WASHINGTON — Wholesale prices for Grade A large eggs (for the retail market) have plunged nearly 30% since the first of the year, quoted at six-month lows as of Jan. 25. Grade A medium egg prices quoted by the U.S. Department of Agriculture have tumbled nearly 40% during the same time and were down more than 50% since late November. Medium eggs tend to be shifted to processors when they aren’t selling well at retail, or if supply exceeds retail demand, competing with nest run eggs (breaking stock) and adding to supplies breakers turn into egg products.
Prices for nest run eggs were down about 30% as of Jan. 25 and were down 45% from late November, reflecting pressure from weakness in graded medium eggs.
Most egg product prices were stable for an extended period last year, before finally following egg prices lower beginning in December.
Yolk prices were the most stable for the longest period, moving only a couple cents per pound from February into September for dried and from February into December for frozen and liquid yolk.
The question now is, where are prices headed? Does recovery lie ahead as egg product demand remains strong? Will prices fall further due to excess egg supply? Or is something bigger on the horizon?
Historically, egg prices peak in the spring when Easter demand strains retail supplies, decline during the summer and then move higher again later in the year due to the fall and holiday baking seasons.
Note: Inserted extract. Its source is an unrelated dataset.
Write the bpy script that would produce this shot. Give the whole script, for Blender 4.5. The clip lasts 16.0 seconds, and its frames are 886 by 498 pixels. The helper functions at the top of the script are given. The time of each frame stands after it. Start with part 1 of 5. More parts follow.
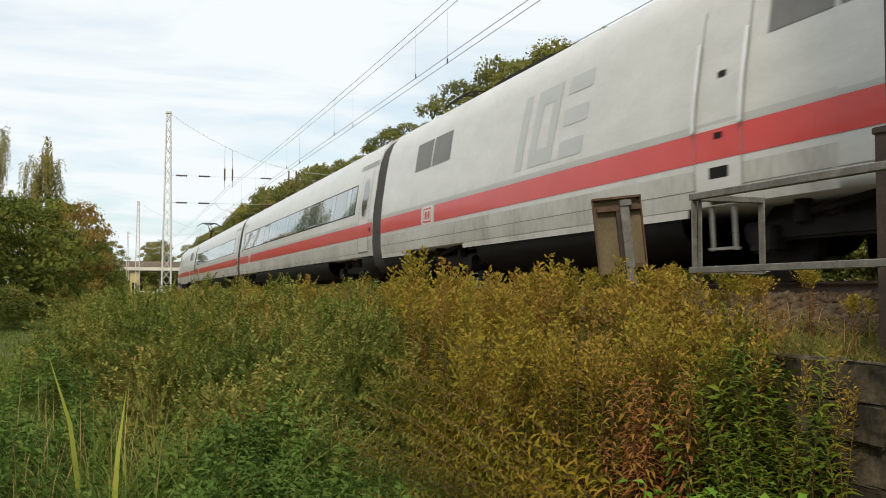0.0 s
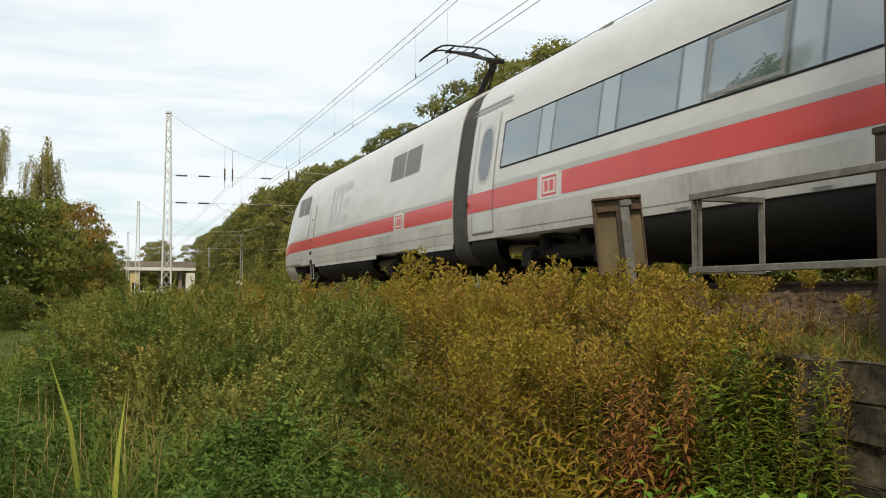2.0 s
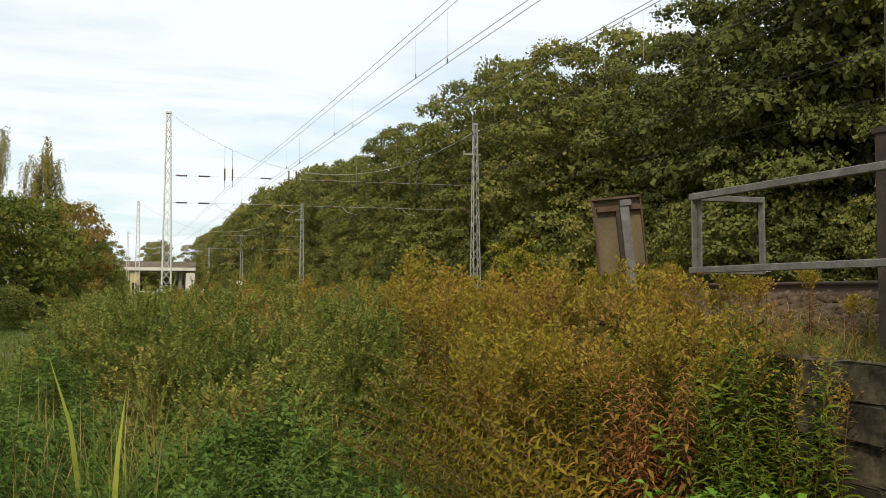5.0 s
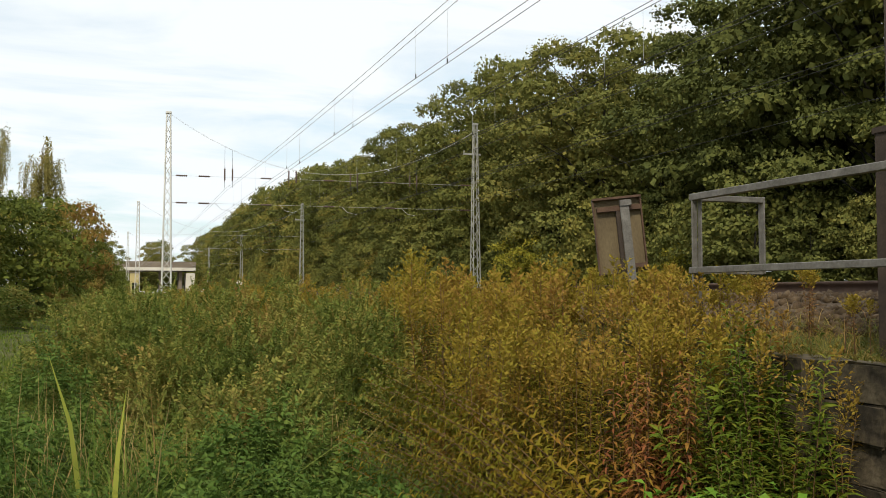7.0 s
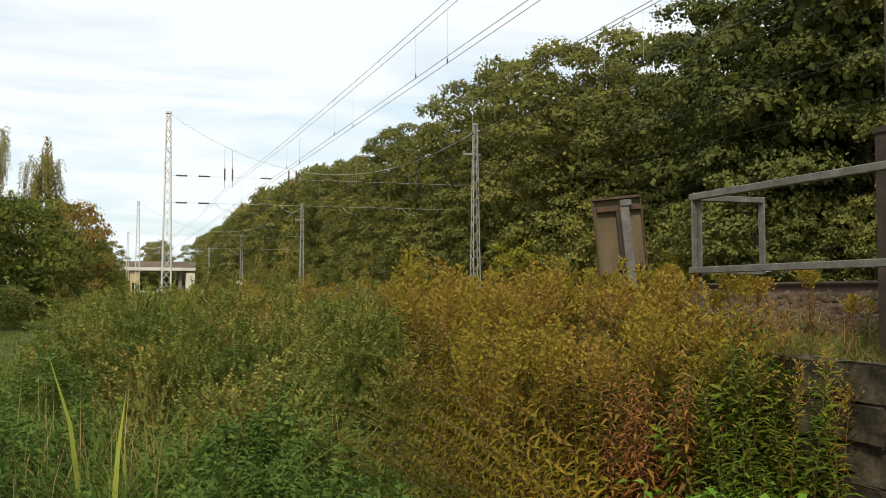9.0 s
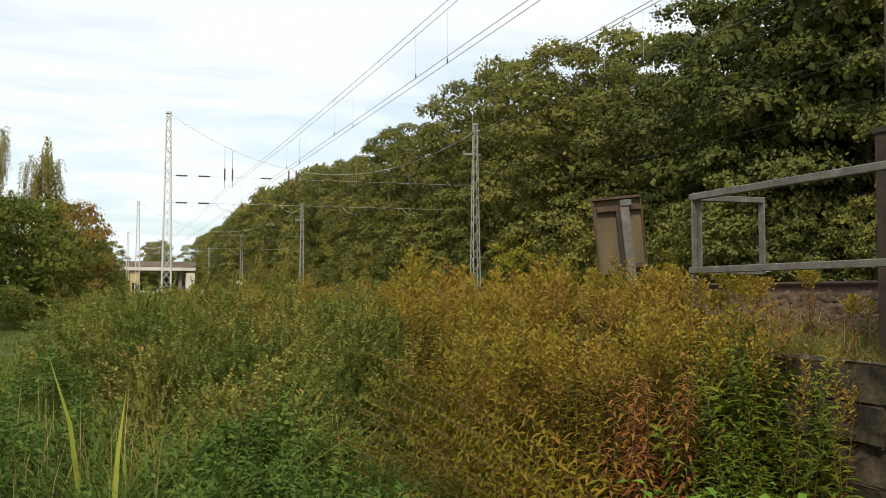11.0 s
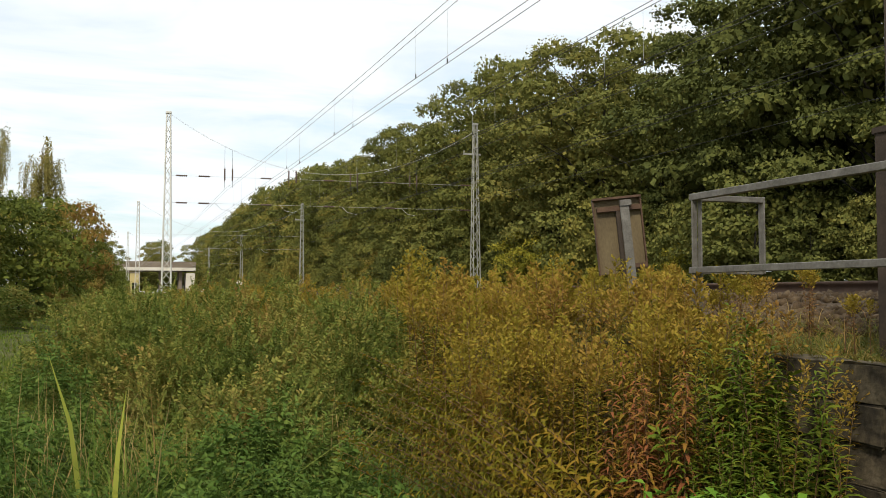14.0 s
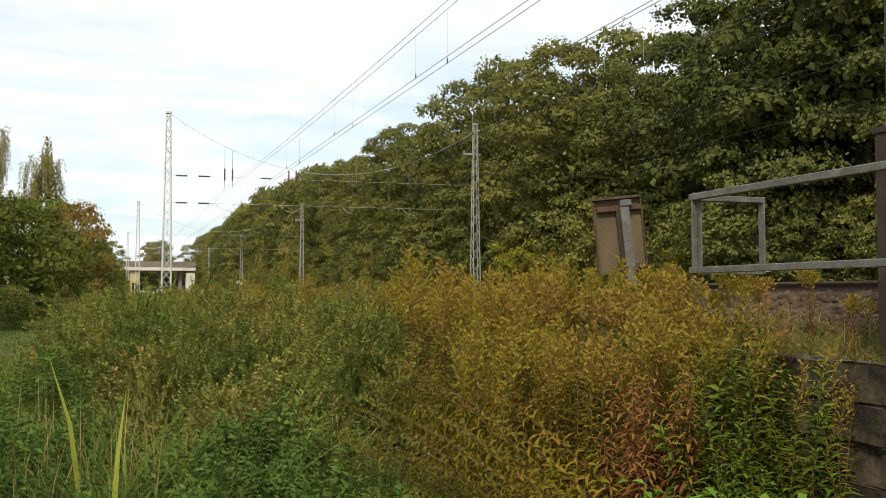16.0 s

But those trends have not been set in stone for several years due to a number of mostly unique but dramatic events. Egg white prices soared to record highs several years ago when egg-white-only breakfast entrees became popular. Egg and most egg product prices then surged to record highs when markets were highly disrupted by the massive avian influenza outbreak in 2015. Then, early last year discovery of fipronil, an unapproved chemical, in some key European markets resulted in an increase in export demand and sharply higher prices. Peak Grade A large egg prices in March 2018 were only a few cents shy of the influenza-induced 2015 record, but breaking stock egg prices failed to keep pace, remaining more than $1 a dozen below the 2015 record high.
But 2019 may still prove to be a pivotal year for eggs, one industry source said. An ongoing structural change in the industry has played a key factor in the ample supply of eggs. That change involved the rapid increase in cage-free egg production the past couple of years that surpassed cage-free egg demand and occurred without a like reduction in conventional egg production, resulting in millions of excess laying hens and eggs and, at times, historically low egg prices. One industry source estimated that about 2% to 3% of total egg supply is excess cage-free eggs being sold at a loss as conventional eggs.
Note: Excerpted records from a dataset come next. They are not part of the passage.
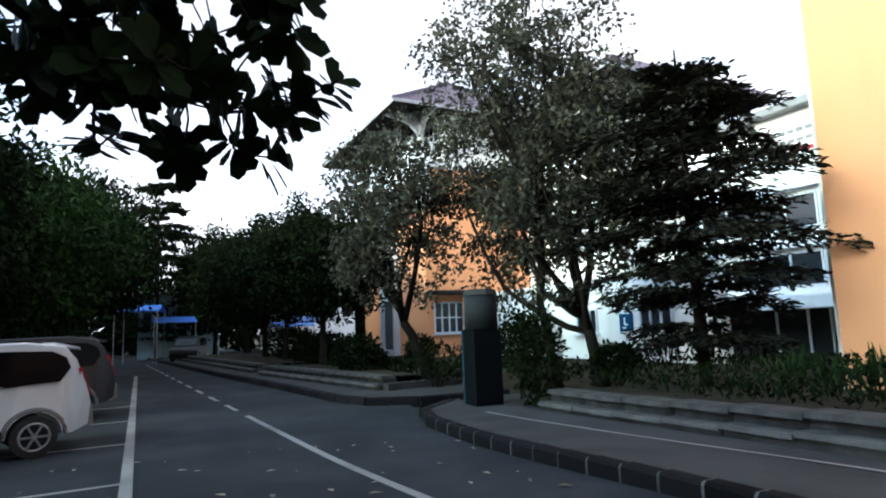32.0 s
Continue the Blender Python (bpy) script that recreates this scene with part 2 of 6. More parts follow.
ASPHALT = mat("worn_asphalt", (0.027, 0.031, 0.035), 0.9, var=0.3, scale=2.5, fine=120, bump=0.35, tint=(0.046, 0.051, 0.056), spec=0.08)
PAVING = mat("grey_paving", (0.062, 0.062, 0.061), 0.9, var=0.25, scale=4, fine=60, bump=0.3, spec=0.08)
GRASS_BED = mat("lawn_soil", (0.04, 0.085, 0.016), 0.95, var=0.35, scale=5, fine=70, bump=0.5, tint=(0.065, 0.11, 0.03), spec=0.03)
SOIL = mat("garden_soil", (0.045, 0.04, 0.028), 0.95, var=0.3, scale=6, fine=60, bump=0.5, spec=0.03)
STONE = mat("weathered_planter_stone", (0.06, 0.058, 0.054), 0.9, var=0.35, scale=5, fine=45, bump=0.5, streak=0.4, spec=0.08)
COPING = mat("worn_coping_stone", (0.115, 0.112, 0.104), 0.9, var=0.35, scale=6, fine=40, bump=0.4, streak=0.4, spec=0.08)
PALE_POLE = mat("pale_painted_pole", (0.48, 0.50, 0.52), 0.5, var=0.12, streak=0.2)
KERB_B = mat("black_painted_kerb", (0.010, 0.010, 0.011), 0.85, var=0.4, rand=0.4, spec=0.08)
KERB_W = mat("worn_white_kerb", (0.10, 0.10, 0.096), 0.85, var=0.4, rand=0.5, spec=0.1)
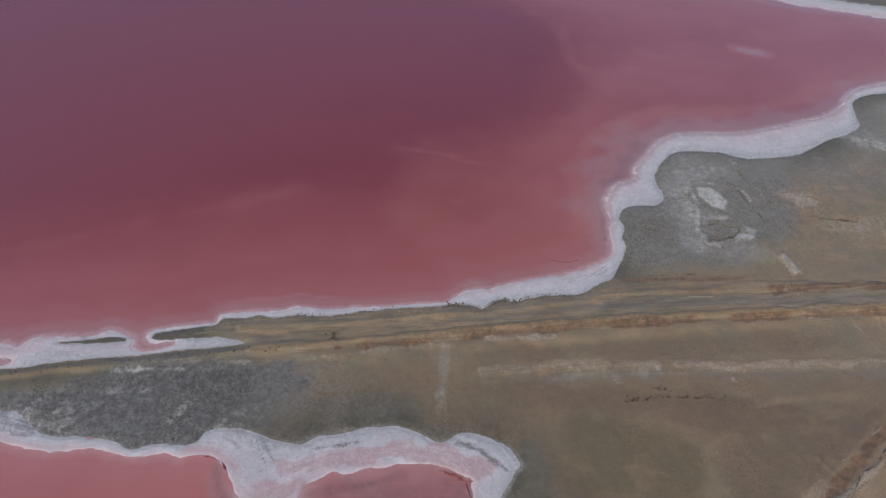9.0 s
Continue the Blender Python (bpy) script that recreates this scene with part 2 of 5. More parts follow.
def salt_material():
    m = Nodes("salt_crust")
    band = m.noise(0.6, 7, 0.70, 0.9)
    grit = m.noise(3.6, 6, 0.75)
    join = m.n.new("ShaderNodeCombineXYZ")
    split = m.n.new("ShaderNodeSeparateXYZ")
    m.l.new(m.pos, split.inputs[0])
    m.put(join.inputs[0], m.math("MULTIPLY", m.attr("from_brine"), 1.5))
    m.put(join.inputs[1], m.math("MULTIPLY", split.outputs[0], 0.12))
    m.put(join.inputs[2], m.math("MULTIPLY", split.outputs[1], 0.12))
    layer = m.noise(1.0, 6, 0.72, 0.4, join.outputs[0])
    edge = m.math("ADD", m.attr("inland"), m.math("MULTIPLY", m.math("SUBTRACT", band, 0.5), 1.2))
    crumb = m.noise(1.5, 8, 0.80, 0.2)
    edge = m.math("ADD", edge, m.math("ADD", m.math("MULTIPLY", m.math("SUBTRACT", layer, 0.5), 0.8), m.math("MULTIPLY", m.math("SUBTRACT", crumb, 0.5), 0.7)))
    c = m.ramp(edge, [(0.0, (0.56, 0.455, 0.475)), (0.22, (0.56, 0.480, 0.505)), (0.50, (0.57, 0.545, 0.572)), (0.76, (0.48, 0.490, 0.51)), (1.0, (0.355, 0.370, 0.38))])
    c = m.mix(m.span(layer, 0.51, 0.62, 0.0, 0.26), c, (0.37, 0.375, 0.39))
    c = m.mix(m.span(band, 0.53, 0.62, 0.0, 0.50), c, (0.67, 0.66, 0.68))
    c = m.mix(m.span(m.noise(0.16, 5, 0.6, 0.8), 0.45, 0.62, 0.0, 0.5), c, (0.43, 0.425, 0.445))
    wave = m.math("ADD", m.math("MULTIPLY", m.math("SUBTRACT", band, 0.5), 1.6), m.math("MULTIPLY", m.math("SUBTRACT", layer, 0.5), 1.6))
    c = m.mix(m.span(m.math("ADD", m.attr("blush"), wave), 0.2, 1.1, 0.0, 0.8), c, (0.45, 0.292, 0.302))
    c = m.mix(m.span(m.math("ADD", m.attr("stain"), m.math("ADD", wave, m.math("MULTIPLY", m.math("SUBTRACT", grit, 0.5), 1.8))), 0.35, 1.1, 0.0, 0.85), c, (0.19, 0.197, 0.20))
    lace = m.span(m.cells(0.8, "DISTANCE_TO_EDGE", m.warped(0.9, 2.2)), 0.0, 0.08, 0.5, 0.0)
    c = m.mix(m.math("MULTIPLY", lace, m.span(m.attr("blush"), 0.5, 0.95)), c, (0.58, 0.53, 0.55))
    c = m.mix(m.span(grit, 0.51, 0.64, 0.0, 0.34), c, (0.34, 0.33, 0.335))
    c = m.mix(m.span(crumb, 0.52, 0.66, 0.0, 0.45), c, (0.33, 0.325, 0.335))
    lip = m.span(m.math("ADD", m.attr("from_brine"), m.math("MULTIPLY", m.math("SUBTRACT", band, 0.5), 2.4)), 0.0, 1.9, 0.8, 0.0)
    c = m.mix(m.math("MULTIPLY", lip, m.attr("wet_lip")), c, (0.375, 0.275, 0.292))
    c = m.mix(m.span(m.math("ADD", m.attr("from_brine"), m.math("MULTIPLY", m.math("SUBTRACT", grit, 0.5), 0.5)), 0.05, 0.40, 0.3, 0.0), c, (0.70, 0.67, 0.69))
    c = m.mix(1.0, c, (0.90, 0.90, 0.92), "MULTIPLY")
    m.bump(m.math("ADD", m.math("ADD", band, m.math("MULTIPLY", layer, 0.5)), m.math("ADD", crumb, m.math("MULTIPLY", grit, 0.4))), 0.12, 1.0)
    return m.done(c, 0.7, 0.4)


def plain_material(name, dark, light, scale, rough=0.85):
    m = Nodes(name)
    n = m.noise(scale, 5, 0.65)
    tint = m.n.new("ShaderNodeObjectInfo").outputs["Random"]
    both = m.math("ADD", m.math("MULTIPLY", n, 0.7), m.math("MULTIPLY", tint, 0.3))
    m.bump(n, 0.03, 0.6)
    return m.done(m.mix(m.span(both, 0.25, 0.75), dark, light), rough, 0.25)


MUD, BRINE, SALT = mud_material(), brine_material(), salt_material()
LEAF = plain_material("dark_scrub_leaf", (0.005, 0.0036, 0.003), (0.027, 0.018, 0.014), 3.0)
GREEN = plain_material("olive_scrub_leaf", (0.020, 0.021, 0.013), (0.060, 0.054, 0.030), 3.0)
TWIG = plain_material("dry_twig", (0.05, 0.035, 0.028), (0.13, 0.10, 0.08), 6.0)
TUFT = plain_material("samphire", (0.044, 0.044, 0.043), (0.088, 0.087, 0.083), 5.0)
CLOD = plain_material("dark_clod", (0.060, 0.052, 0.044), (0.140, 0.118, 0.094), 4.0)
RUBBLE = plain_material("grey_rubble", (0.050, 0.048, 0.045), (0.130, 0.125, 0.116), 3.0)
RED = plain_material("red_brine_film", (0.10, 0.022, 0.018), (0.28, 0.085, 0.072), 2.0, 0.4)
FROST = plain_material("white_salt_vein", (0.40, 0.345, 0.362), (0.60, 0.555, 0.575), 2.0)
# Open cracks, and the painted shade strip beside the curved salt bar.
CRACK_AND_SHADE = plain_material("dark_crack_and_shade", (0.060, 0.052, 0.044), (0.125, 0.105, 0.085), 3.0)
PRINT = plain_material("pale_trodden_crust", (0.165, 0.155, 0.135), (0.270, 0.255, 0.225), 3.0)
OCHRE = plain_material("ochre_clod", (0.150, 0.104, 0.068), (0.320, 0.235, 0.150), 2.5)
SALTY = plain_material("salt_grey_crust", (0.290, 0.295, 0.300), (0.480, 0.485, 0.495), 2.5)
CREST = plain_material("salt_whitened_crest", (0.190, 0.168, 0.145), (0.390, 0.360, 0.325), 2.5)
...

The increase in cage-free egg production was spurred by significant egg user “commitments” to switch to cage-free eggs by 2020 or 2025 as producers got ahead of the demand curve. But many of those buyers have yet to make the switch, or to inform producers that they will buy only cage-free eggs in 2020.
“It’s already too late,” the source said.
He noted that the potential demand for cage-free eggs far exceeds the percentage of cage-free eggs currently being produced that exceeds demand. Egg producers are no longer willing to build cage-free housing and wait for demand to come to them, he said. Instead, they will insist that buyers sign supply agreements guaranteeing a home for the cage-free production. Many of those potential cage-free buyers will have to back out on their 2020 commitment, or “kick the can down the road” and make the switch in a couple of years when more cage-free housing is built, the source said.